Even though the ALP was founded by the trade unions, it wasn't long before its MPs were opposing workers' struggles. In 1892, some Labor parliamentarians supported the government's imprisonment of the Broken Hill miners' strike leaders.

By 1894, some Labor politicians were declaring that close links with the unions were an electoral liability. In 1911, Labor governments were advocating harsh penalties for unionists taking strike action.

George Black, Labor member of the NSW Legislative Assembly in 1891, declared: "We have been told that we have come into this house to represent a class. Well that may be, but that class is the class of all classes. It is a class as wide as humanity."

Black's statement sums up ALP ideology. Because Labor politicians see themselves as representing the interests of all classes rather than the working class, it does not matter whether they come from working-class backgrounds or not. They are just as likely to betray workers as their colleagues.
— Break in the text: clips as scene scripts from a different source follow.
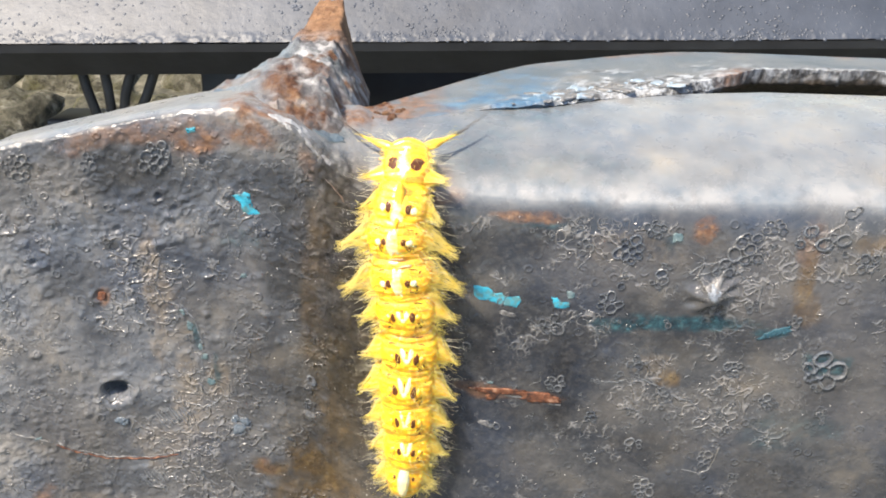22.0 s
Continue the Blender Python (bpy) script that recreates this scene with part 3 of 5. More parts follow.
child("weld_bead", weld_bead(), bracket, "shiny pale weld bead at the seam")

def crumb_mesh(seed):
    """A knobbly lump of scale about 1 mm across."""
    A, B = np.meshgrid(np.linspace(0, 2 * math.pi, 16, endpoint=False), np.linspace(-1.5, 1.5, 11), indexing="ij")
    r = MM * (0.5 + 0.28 * fbm(np.cos(A) * np.cos(B) + seed, np.sin(A) * np.cos(B) + np.sin(B), 0.8, 3, 0.6, seed))
    return sheet("rust_crumb", (np.stack([np.cos(A) * np.cos(B), np.sin(A) * np.cos(B), np.sin(B) * 0.8], -1) * r[..., None])[:, ::-1], RUST, True)


CRUMBS = [crumb_mesh(i * 3.1) for i in range(5)]
rnd = random.Random(21)
for _ in range(30):                                            # scale heaped along the gusset's foot, on the rim's end
    x = rnd.triangular(-0.0085, -0.001, -0.0075)
    d = x + 0.008
    y = rnd.uniform(0.0870 + 0.26 * d, 0.0935 + 0.94 * d)
    child("rust_crumb", rnd.choice(CRUMBS), bracket, "", Matrix.Translation((x, y, Z0 - 0.0058 + 0.125 * d + 0.0002)) @ Euler((rnd.uniform(0, 6), rnd.uniform(0, 6), 0)).to_matrix().to_4x4() @ Matrix.Scale(rnd.uniform(0.5, 1.3), 4))

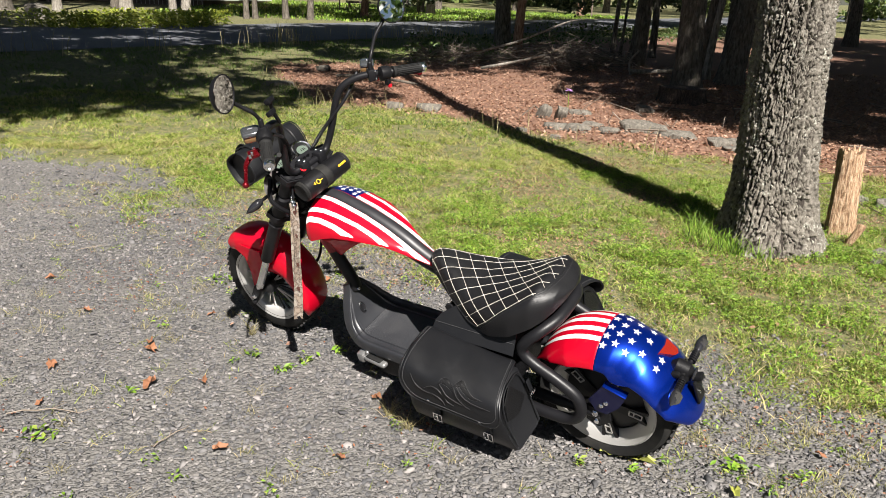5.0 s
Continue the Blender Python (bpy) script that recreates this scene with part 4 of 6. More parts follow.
for s in (-1, 1):
    A, B = Vector(GRIP[s][0]), Vector(GRIP[s][1])
    L = (B - A).length
    g = part("grip", lathe([(0.016, 0), (0.022, 0.002), (0.022, 0.008), (0.0175, 0.012)] + [(0.0172 + 0.0008 * (k % 2), 0.014 + k * (L - 0.03) / 26) for k in range(27)] + [(0.019, L - 0.012), (0.019, L - 0.004), (0.015, L)], along(A, B), 24), RUBBER, bars, "ribbed black rubber grip")
    ribs = []
    for k in range(18):
        a = 2 * math.pi * k / 18
        m = along(A, B) @ Matrix.Rotation(a, 4, "Z") @ Matrix.Translation((0.0182, 0, L * 0.5))
        ribs.append(block(0.003, 0.0022, L * 0.75, m))
    part("grip_rib", join(*ribs), RUBBER, g)
    C = B + (B - A).normalized() * 0.022
    part("end_weight", lathe([(0.016, -0.004), (0.0185, 0), (0.0185, 0.010), (0.016, 0.015), (0.008, 0.016), (0.006, 0.013)], along(B, C), 24), CHROME, g, "silver bar-end weight")
    part("switch_pod", lathe([(0.017, 0), (0.026, 0.004), (0.027, 0.030), (0.022, 0.042), (0.017, 0.044)], along(A + (A - B).normalized() * 0.052, A), 20), BLACK_PLASTIC, bars)
    D = Vector(CLAMP[s])
    part("mirror_clamp", join(block(0.03, 0.03, 0.045, pose(D.x, D.y, D.z, 0, 0, -s * 50), 0.006), rod(D + Vector((0, 0, 0.01)), D + Vector((0, 0, 0.05)), 0.009)), BLACK_METAL, bars)
    for dz in (-0.014, 0.014):
        part("clamp_bolt", rod(D + Vector((-0.015, s * 0.004, dz)), D + Vector((-0.022, s * 0.004, dz)), 0.006, 10), CHROME, bars)
    # brake fluid reservoir
    R = Vector(FLUID[s])
    tilt = Matrix.Translation(R) @ Euler((0, radians(-8), radians(-s * 38))).to_matrix().to_4x4()
    res = part("reservoir", block(0.050, 0.058, 0.022, tilt @ Matrix.Translation((0, 0, -0.006)), 0.008, 3), AMBER_FLUID, bars, "amber brake fluid reservoir")
    part("cap", join(block(0.054, 0.063, 0.018, tilt @ Matrix.Translation((0, 0, 0.012)), 0.0085, 4), block(0.040, 0.048, 0.008, tilt @ Matrix.Translation((0, 0, 0.020)), 0.003, 2)), CAP_SMOKE, res, "smoky translucent screw-down cap")
    part("maker_mark", block(0.004, 0.017, 0.001, tilt @ Matrix.Translation((0, 0, 0.0244))), STICKER_GREY, res)
    # lever
    P = Vector(PIVOT[s])
    lev = [P + Vector((0.004, -s * 0.035, 0.014)), P + Vector((0.014, 0, -0.002)), P + Vector((-0.004, s * 0.040, -0.008)), P + Vector((-0.040, s * 0.078, -0.014)), P + Vector((-0.076, s * 0.118, -0.024))]
    lv = part("lever", tube(lev, [0.008, 0.010, 0.0075, 0.006, 0.0055], 10, 6, True, 0.7), ANODISED, bars, "red anodised brake lever")
    bmb = bmesh.new()
    bmesh.ops.create_uvsphere(bmb, u_segments=14, v_segments=10, radius=0.0105, matrix=Matrix.Translation(lev[-1]))
    part("ball_end", bmb, ANODISED, lv)
    part("lever_perch", block(0.034, 0.040, 0.022, pose(P.x + 0.012, P.y - s * 0.016, P.z + 0.004, 0, 0, -s * 35), 0.007), ANODISED, lv)
    for q in ((0.0, 0.0), (0.02, -0.03), (-0.012, 0.02)):
        part("screw", rod(P + Vector((q[0], s * q[1], 0.008)), P + Vector((q[0], s * q[1], 0.022)), 0.005, 8), CHROME, lv)
    # braided hose
    part("brake_hose", tube([R + Vector((0.02, -s * 0.04, -0.01)), (1.12, s * 0.175, 1.10), (1.19, s * 0.10, 1.00), (1.24, s * 0.07, 0.93), (1.30, s * 0.05, 0.86), (1.36, s * 0.02, 0.72)], 0.006, 8, 8), BLACK_METAL, bars)
    part("hose_wrap", join(*[lathe([(0.0062, -0.0018), (0.0082, 0), (0.0062, 0.0018)], along(p, q), 8) for p, q in zip(spline([(1.12, s * 0.175, 1.10), (1.19, s * 0.10, 1.00), (1.24, s * 0.07, 0.93)], 22), spline([(1.12, s * 0.175, 1.10), (1.19, s * 0.10, 1.00), (1.24, s * 0.07, 0.93)], 22)[1:])]), BLACK_PLASTIC, bars)
part("kill_switch", join(block(0.018, 0.018, 0.022, Matrix.Translation((0.975, -0.262, 1.146)), 0.003)), BLACK_PLASTIC, bars)
part("kill_button", block(0.012, 0.014, 0.012, Matrix.Translation((0.968, -0.262, 1.131)), 0.003), RED_PLASTIC, bars)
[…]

A party that aims to avoid class conflict by representing all classes will inevitably end up representing the interests of the dominant class. Because the interests of the employers and the working class are counterposed, any rejection of class struggle means opposition to workers initiating a struggle against their exploitation.

Thompson wants a passive working class that will vote for the ALP and not upset the bosses. That's why he is opposed to class conflict. For all Thompson's talk about workers, he advocates anti-worker politics. The pro-worker rhetoric is simply a ruse to con workers into once again voting for the ALP.

Some on the left, such as the International Socialist Organisation, express surprise that ALP "lefts" such as Martin Ferguson support Thompson's views. It should be no surprise, because the ideology of both ALP factions is based on a common underlying premise — avoiding class conflict.

Don't be fooled when Thompson talks about the ALP returning to the workers. He actually means delivering workers, bound and gagged, to the bosses.